Hope it helps somehow. Happy coding! =)

Question 2

Interleaved/Separate will mostly affect your Input Assembler stage (GPU side).

A perfect scenario for Interleaved is when your Buffer memory arrangement perfectly fits your vertex shader input. So your Input assembler can simply fetch the data.

In that case you'll be totally fine with interleaved, even tho testing with a large model (two versions of the same data, one interleaved, one separate), TimeStamp query didn't reported any major difference (some pretty minimal vertex processing and basic pixel shader).
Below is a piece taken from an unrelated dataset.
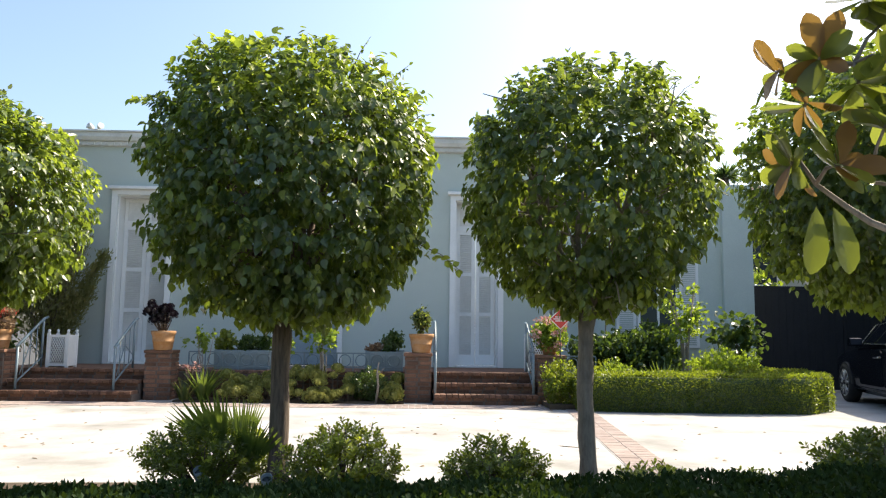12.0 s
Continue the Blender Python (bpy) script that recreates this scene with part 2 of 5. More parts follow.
# ---- mesh helpers ----
def bx(bm, x0, x1, y0, y1, z0, z1):
    v = [bm.verts.new((x, y, z)) for x in (x0, x1) for y in (y0, y1) for z in (z0, z1)]
    for f in ((0, 1, 3, 2), (4, 6, 7, 5), (0, 4, 5, 1), (2, 3, 7, 6), (0, 2, 6, 4), (1, 5, 7, 3)):
        bm.faces.new([v[i] for i in f])
    return v


def box(*dims, bevel=0.0):
    bm = bmesh.new()
    bx(bm, *dims)
    if bevel:
        bmesh.ops.bevel(bm, geom=bm.edges[:], offset=bevel, segments=2, affect="EDGES", profile=0.5)
    return bm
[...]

Now having separate buffers makes it much easier to fine tune in case you use your geometry in different contexts.

Let's say you have Position/Normals/UV (like in your case).

Now you also have a shader in your pipeline that only requires Position (Shadow Map would be a pretty good example).

With separate buffers, you can simply create a new input layout which contains position only, And bind that buffer instead. Your IA stage has only to load that buffer. Best of all you can even do that dynamically using shader reflection.

If you bind Interleaved data, you will have some overhead due to the fact it has to load with a stride.

When I tested that one I had about 20% gain using Separate instead of Interleaved, which can be quite decent, but since this type of processing can be largely architecture dependent, don't take it for granted (NVidia 740M for testing).

So simply put, profile (a lot), and check which gives you the best balance between your GPU and CPU loads.

Please also note that the overhead from Input Assembler will decrease from the complexity of your shader, if you apply some heavy calculations + add some tessellation + some decent shading, the time difference between interleaved/non interleaved will become progressively meaningless.

Question 3

You should stick with interleaved buffers. Any other technique will require some form of indirection to your non-duplicated position buffer, which will cost you performance and cache efficiency.